Appendix for ED formulas

This document supplements some rather complex proof processes within ED Formulas and ED formulas (2)

1 $∭_{V} E (x) d^{3} x = - \frac{p}{3 ϵ_{0}}$

Let $V$ be a spherical volume of radius $R$ that completely encloses all charges, meaning the charge density $ρ (x^{'})$ vanishes for all $r^{'} > R$ . Without loss of generality, we place the coordinate origin at the center of the sphere $V$ . According to Coulomb's law, the electric field $E (x)$ at any field point $x$ inside the sphere is given by the volume integral over the source coordinates $x^{'}$ :

E (x) = \frac{1}{4 π ε_{0}} \int_{V} ρ (x^{'}) \frac{x - x^{'}}{| x - x^{'} |^{3}} d^{3} x^{'}

We want to evaluate the volume integral of $E (x)$ over the entire sphere $V$ :

\int_{V} E (x) d^{3} x = \frac{1}{4 π ε_{0}} \int_{V} [\int_{V} ρ (x^{'}) \frac{x - x^{'}}{| x - x^{'} |^{3}} d^{3} x^{'}] d^{3} x

Since the region of integration is bounded and the charge distribution is well-behaved, we can apply Fubini's theorem to switch the order of the volume integrals over $d^{3} x$ and $d^{3} x^{'}$ :

\int_{V} E (x) d^{3} x = \frac{1}{4 π ε_{0}} \int_{V} ρ (x^{'}) [\int_{V} \frac{x - x^{'}}{| x - x^{'} |^{3}} d^{3} x] d^{3} x^{'}

Let us denote the inner vector integral as $I (x^{'})$ :

I (x^{'}) = \int_{V} \frac{x - x^{'}}{| x - x^{'} |^{3}} d^{3} x

We recognize that the integrand can be expressed as the negative gradient with respect to the field point $x$ :

\frac{x - x^{'}}{| x - x^{'} |^{3}} = - \nabla (\frac{1}{| x - x^{'} |})
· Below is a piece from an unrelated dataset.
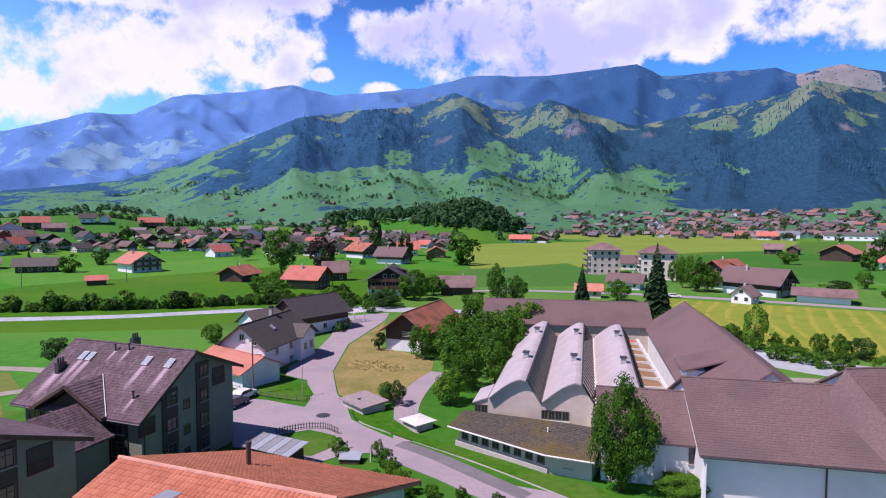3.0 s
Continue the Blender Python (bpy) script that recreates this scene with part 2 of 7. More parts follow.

Substituting this identity into $I (x^{'})$ and applying a corollary of the divergence theorem (converting a volume integral of a gradient into a closed surface integral), we obtain:

I (x^{'}) = - \int_{V} \nabla (\frac{1}{| x - x^{'} |}) d^{3} x = - \oint_{\partial V} \frac{1}{| x - x^{'} |} \hat{n} d A

where $\partial V$ represents the bounding spherical surface at $r = R$ , and $\hat{n}$ is the outward unit normal vector. On this spherical surface, the field point is $x = R \hat{x}$ (where $\hat{x}$ is the radial unit vector $\hat{r}$ ), and the area element is $d A = R^{2} d Ω$ . Thus, the integral becomes

I (x^{'}) = - R^{2} \oint_{r = R} \frac{1}{| x - x^{'} |} \hat{x} d Ω

Because all charges are enclosed within the sphere, the source point always lies inside ( $r^{'} < R$ ), while the field point in the surface integral lies exactly on the boundary ( $r = R$ ). Since $r^{'} < r$ , we can expand the reciprocal distance $1 / | x - x^{'} |$ into a series of Legendre polynomials:

\frac{1}{| x - x^{'} |} = \sum_{l = 0}^{\infty} \frac{(r^{'})^{l}}{R^{l + 1}} P_{l} (\cos γ)

where $γ$ is the angle between $x$ and $x^{'}$ .

To evaluate the solid angle integral, we temporarily align the $z$ -axis along the direction of $x^{'}$ , making $γ = θ$ (the standard polar angle). The unit vector $\hat{x}$ expands in Cartesian components as:

\hat{x} = \sin θ \cos ϕ \hat{i} + \sin θ \sin ϕ \hat{j} + \cos θ \hat{k}

Integrating over the azimuthal angle $ϕ$ from $0$ to $2 π$ , the terms containing $\cos ϕ$ and $\sin ϕ$ vanish identically due to periodicity. The only surviving component is along the $\hat{k}$ direction (which is the direction of ${\hat{x}}^{'}$ ):

\oint_{r = R} \frac{1}{| x - x^{'} |} \hat{x} d Ω = {\hat{x}}^{'} \int_{0}^{2 π} d ϕ \int_{0}^{π} [\sum_{l = 0}^{\infty} \frac{(r^{'})^{l}}{R^{l + 1}} P_{l} (\cos θ)] \cos θ \sin θ d θ

Noting that $\cos θ = P_{1} (\cos θ)$ , we invoke the orthogonality condition for Legendre polynomials:

\int_{0}^{π} P_{l} (\cos θ) P_{1} (\cos θ) \sin θ d θ = \frac{2}{2 (1) + 1} δ_{l, 1} = \frac{2}{3} δ_{l, 1}

Hence, only the $l = 1$ term yields a non-zero contribution to the infinite series:

\oint_{r = R} \frac{1}{| x - x^{'} |} \hat{x} d Ω = {\hat{x}}^{'} \cdot 2 π \cdot \frac{r^{'}}{R^{2}} \cdot \frac{2}{3} = \frac{4 π}{3 R^{2}} (r^{'} {\hat{x}}^{'}) = \frac{4 π}{3 R^{2}} x^{'}

Substituting this result back into the expression for $I (x^{'})$ , the radius $R^{2}$ cancels out smoothly:

I (x^{'}) = - R^{2} (\frac{4 π}{3 R^{2}} x^{'}) = - \frac{4 π}{3} x^{'}

We now feed $I (x^{'})$ back into our original total electric field volume integral:

\int_{V} E (x) d^{3} x = - \frac{1}{3 ε_{0}} \int_{V} ρ (x^{'}) x^{'} d^{3} x^{'}

By definition, the total electric dipole moment $p$ of the localized charge distribution with respect to our chosen origin is:

p = \int_{V} ρ (x^{'}) x^{'} d^{3} x^{'}

Replacing the integral with $p$ , we arrive at:

\int_{V} E (x) d^{3} x = - \frac{p}{3 ε_{0}}